• **Description of the task**
Repeat, exactly and only, the lines from the beginning of the data through the line with "import random". Pictures are left out.

• **Material**
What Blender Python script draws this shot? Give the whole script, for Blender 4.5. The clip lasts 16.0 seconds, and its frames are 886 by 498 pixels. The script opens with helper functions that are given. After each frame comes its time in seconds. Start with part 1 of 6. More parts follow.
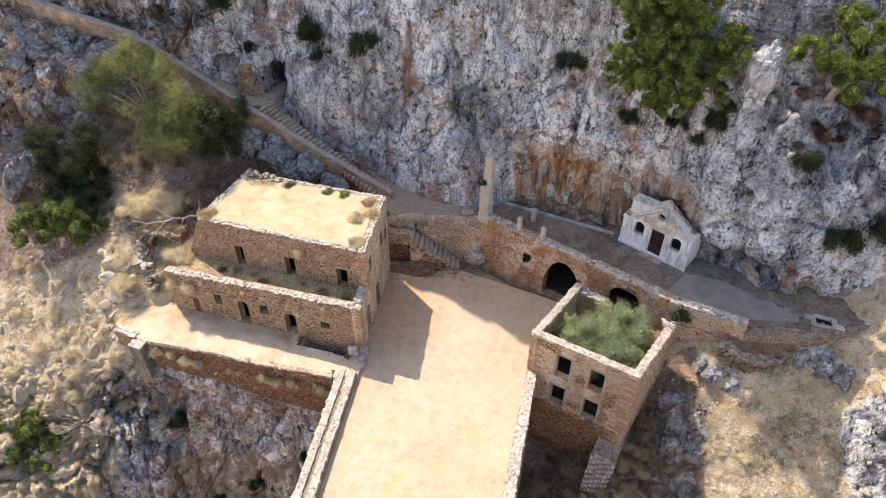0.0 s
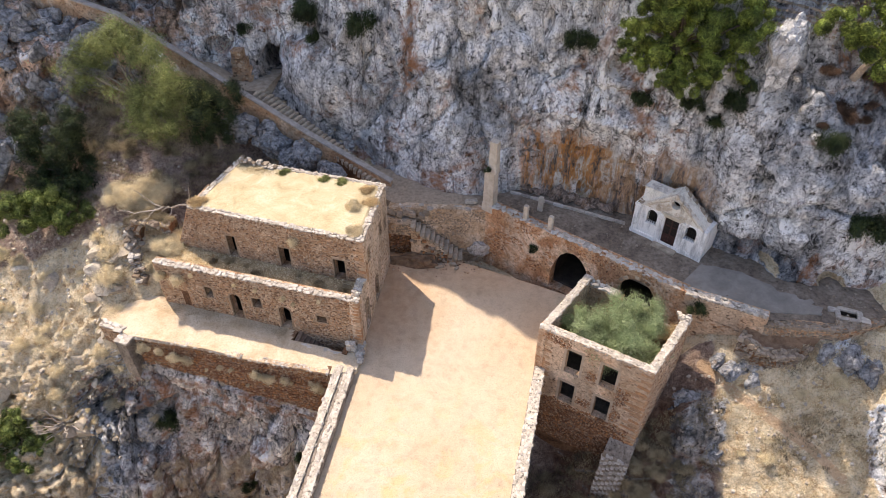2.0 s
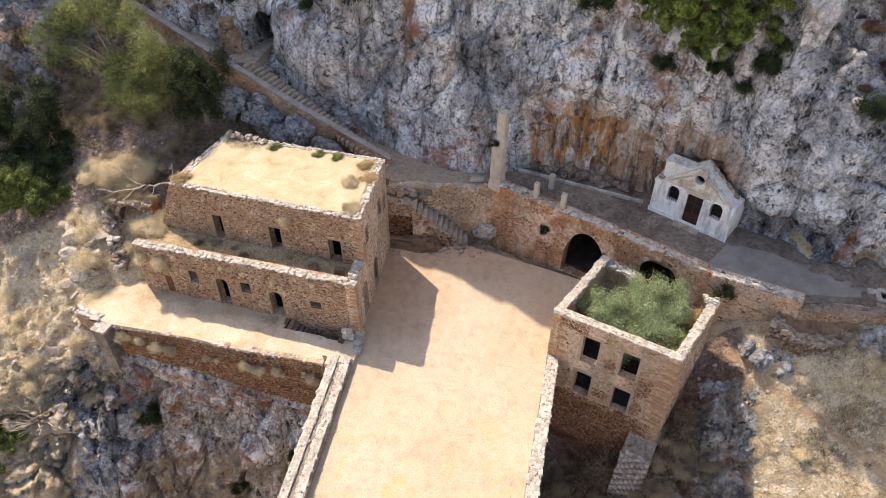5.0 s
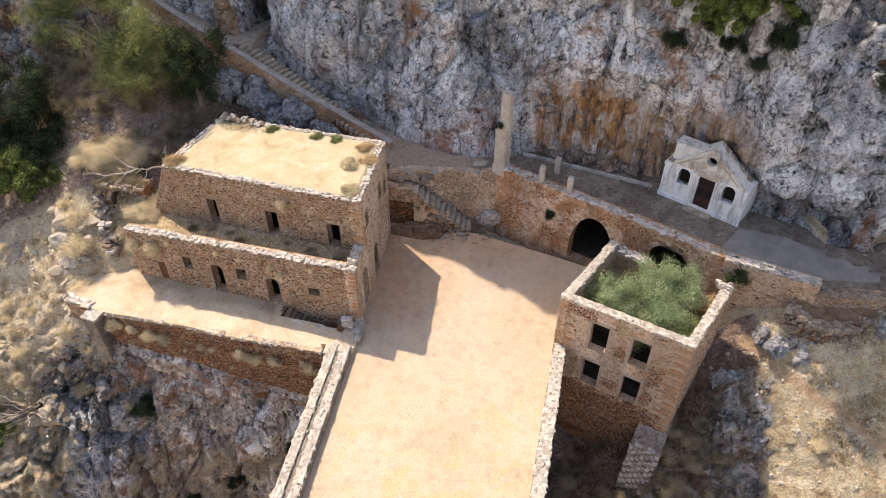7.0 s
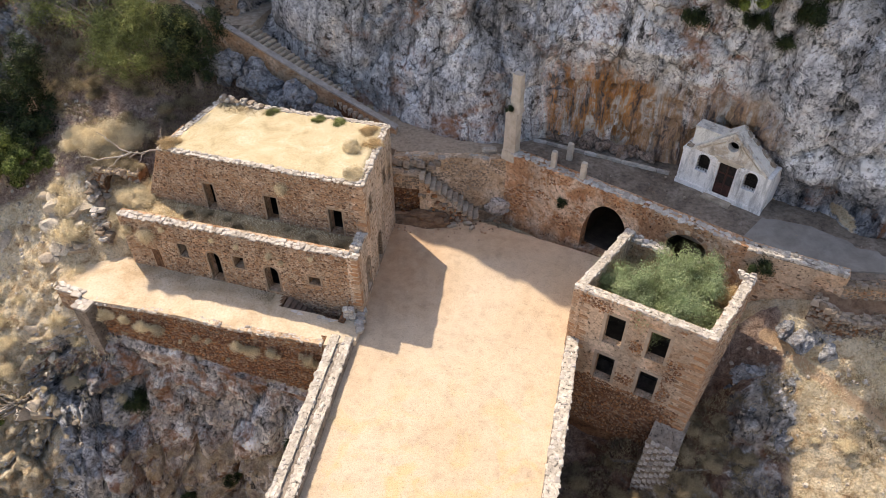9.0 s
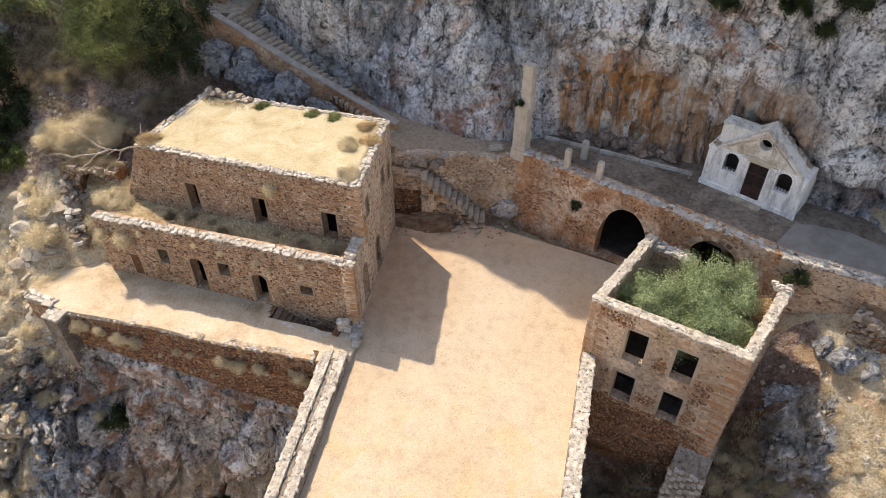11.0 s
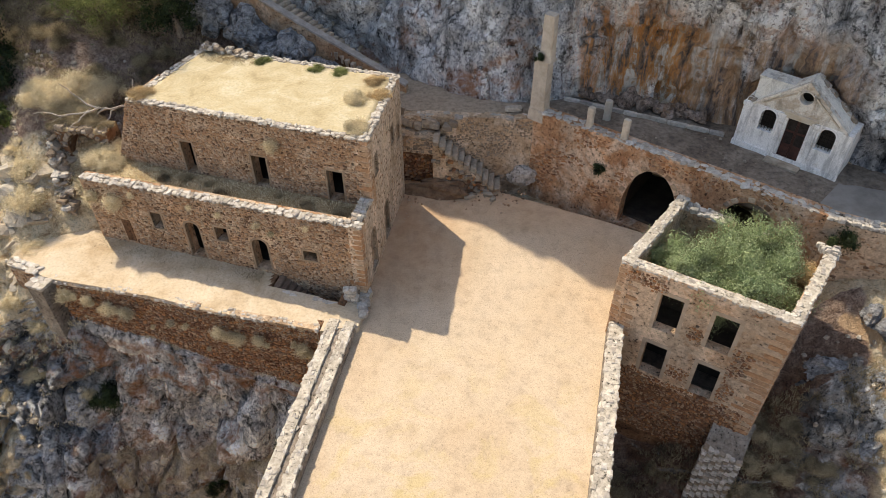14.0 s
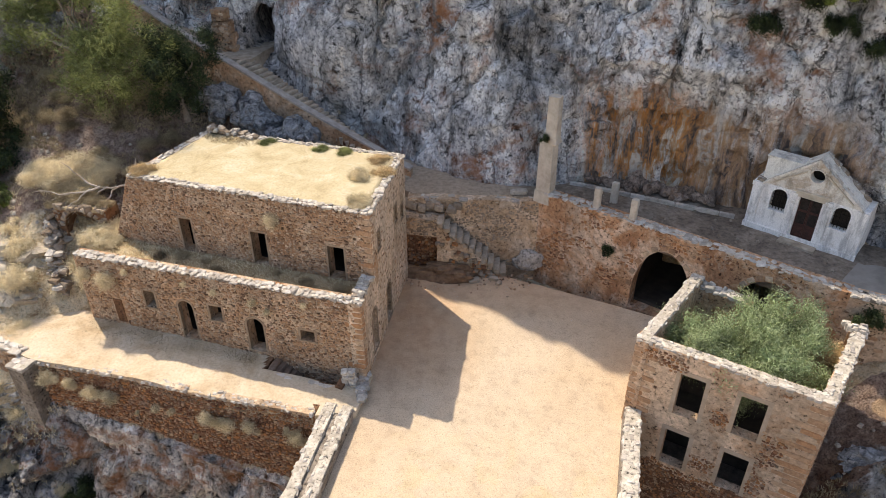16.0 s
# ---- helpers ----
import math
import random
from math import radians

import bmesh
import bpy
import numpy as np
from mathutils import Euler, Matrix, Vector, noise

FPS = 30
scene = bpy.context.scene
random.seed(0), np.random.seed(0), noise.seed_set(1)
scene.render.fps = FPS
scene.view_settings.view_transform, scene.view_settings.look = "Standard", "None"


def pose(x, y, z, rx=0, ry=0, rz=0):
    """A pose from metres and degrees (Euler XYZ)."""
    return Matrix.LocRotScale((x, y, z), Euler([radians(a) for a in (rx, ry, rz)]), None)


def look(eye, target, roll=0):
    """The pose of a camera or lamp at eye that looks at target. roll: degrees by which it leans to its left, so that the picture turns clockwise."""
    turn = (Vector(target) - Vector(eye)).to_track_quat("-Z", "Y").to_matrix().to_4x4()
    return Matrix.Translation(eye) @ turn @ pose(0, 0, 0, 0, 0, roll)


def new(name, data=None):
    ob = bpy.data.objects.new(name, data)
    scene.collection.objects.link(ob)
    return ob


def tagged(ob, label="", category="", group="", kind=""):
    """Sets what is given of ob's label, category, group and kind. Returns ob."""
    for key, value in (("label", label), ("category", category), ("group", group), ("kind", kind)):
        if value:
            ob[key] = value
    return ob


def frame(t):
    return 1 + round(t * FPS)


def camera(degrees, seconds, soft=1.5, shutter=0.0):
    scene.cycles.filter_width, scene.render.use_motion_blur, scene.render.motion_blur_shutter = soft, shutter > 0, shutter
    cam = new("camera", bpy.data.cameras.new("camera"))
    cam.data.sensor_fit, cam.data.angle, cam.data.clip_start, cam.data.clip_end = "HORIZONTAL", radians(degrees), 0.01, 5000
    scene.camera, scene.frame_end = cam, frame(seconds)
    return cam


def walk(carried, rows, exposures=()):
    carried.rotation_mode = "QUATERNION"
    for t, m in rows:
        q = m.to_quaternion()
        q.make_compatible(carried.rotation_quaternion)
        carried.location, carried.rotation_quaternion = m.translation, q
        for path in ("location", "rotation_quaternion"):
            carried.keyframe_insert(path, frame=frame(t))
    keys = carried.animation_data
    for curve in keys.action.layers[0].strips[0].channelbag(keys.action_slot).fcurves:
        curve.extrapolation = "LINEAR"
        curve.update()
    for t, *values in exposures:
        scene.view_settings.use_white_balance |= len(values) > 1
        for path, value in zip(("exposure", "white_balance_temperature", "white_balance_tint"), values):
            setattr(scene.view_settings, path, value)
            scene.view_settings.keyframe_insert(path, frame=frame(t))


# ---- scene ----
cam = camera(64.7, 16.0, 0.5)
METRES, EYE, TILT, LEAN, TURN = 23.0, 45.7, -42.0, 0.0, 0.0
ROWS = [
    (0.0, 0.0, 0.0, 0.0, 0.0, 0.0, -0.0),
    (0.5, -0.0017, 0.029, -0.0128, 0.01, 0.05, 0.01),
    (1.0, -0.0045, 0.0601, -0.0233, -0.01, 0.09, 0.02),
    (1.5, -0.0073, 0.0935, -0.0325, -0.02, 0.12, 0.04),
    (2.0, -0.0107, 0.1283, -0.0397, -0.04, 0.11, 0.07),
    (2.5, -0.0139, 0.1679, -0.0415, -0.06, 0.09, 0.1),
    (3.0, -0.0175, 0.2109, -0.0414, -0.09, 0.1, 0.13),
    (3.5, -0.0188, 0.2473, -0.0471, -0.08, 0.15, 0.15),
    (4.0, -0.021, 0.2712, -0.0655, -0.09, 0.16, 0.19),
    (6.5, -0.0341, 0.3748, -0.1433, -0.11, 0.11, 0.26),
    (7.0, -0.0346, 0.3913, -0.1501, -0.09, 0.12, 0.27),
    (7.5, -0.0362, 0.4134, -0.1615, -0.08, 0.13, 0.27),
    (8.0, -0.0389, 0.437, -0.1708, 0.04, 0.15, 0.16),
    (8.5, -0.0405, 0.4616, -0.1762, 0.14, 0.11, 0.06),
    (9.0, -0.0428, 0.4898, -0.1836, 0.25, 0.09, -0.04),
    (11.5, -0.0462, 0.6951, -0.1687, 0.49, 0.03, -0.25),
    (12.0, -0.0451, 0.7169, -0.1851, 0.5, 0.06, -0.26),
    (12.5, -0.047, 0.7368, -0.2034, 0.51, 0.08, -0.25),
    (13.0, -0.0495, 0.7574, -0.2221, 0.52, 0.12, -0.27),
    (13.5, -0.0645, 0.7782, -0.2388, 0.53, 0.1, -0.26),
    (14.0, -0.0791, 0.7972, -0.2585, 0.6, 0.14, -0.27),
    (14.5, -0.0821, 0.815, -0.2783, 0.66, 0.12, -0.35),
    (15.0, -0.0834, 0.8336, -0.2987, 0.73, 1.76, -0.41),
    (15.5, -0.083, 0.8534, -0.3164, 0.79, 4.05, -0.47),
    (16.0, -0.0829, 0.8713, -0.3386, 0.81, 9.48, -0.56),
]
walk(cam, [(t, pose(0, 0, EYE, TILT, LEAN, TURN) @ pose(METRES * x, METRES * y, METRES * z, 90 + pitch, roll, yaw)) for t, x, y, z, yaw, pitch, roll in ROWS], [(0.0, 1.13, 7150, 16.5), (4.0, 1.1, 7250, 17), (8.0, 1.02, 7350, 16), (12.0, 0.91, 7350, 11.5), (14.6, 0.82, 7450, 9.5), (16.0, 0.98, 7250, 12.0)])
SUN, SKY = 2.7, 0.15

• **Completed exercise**
What Blender Python script draws this shot? Give the whole script, for Blender 4.5. The clip lasts 16.0 seconds, and its frames are 886 by 498 pixels. The script opens with helper functions that are given. After each frame comes its time in seconds. Start with part 1 of 6. More parts follow.
0.0 s
2.0 s
5.0 s
7.0 s
9.0 s
11.0 s
14.0 s
16.0 s
# ---- helpers ----
import math
import random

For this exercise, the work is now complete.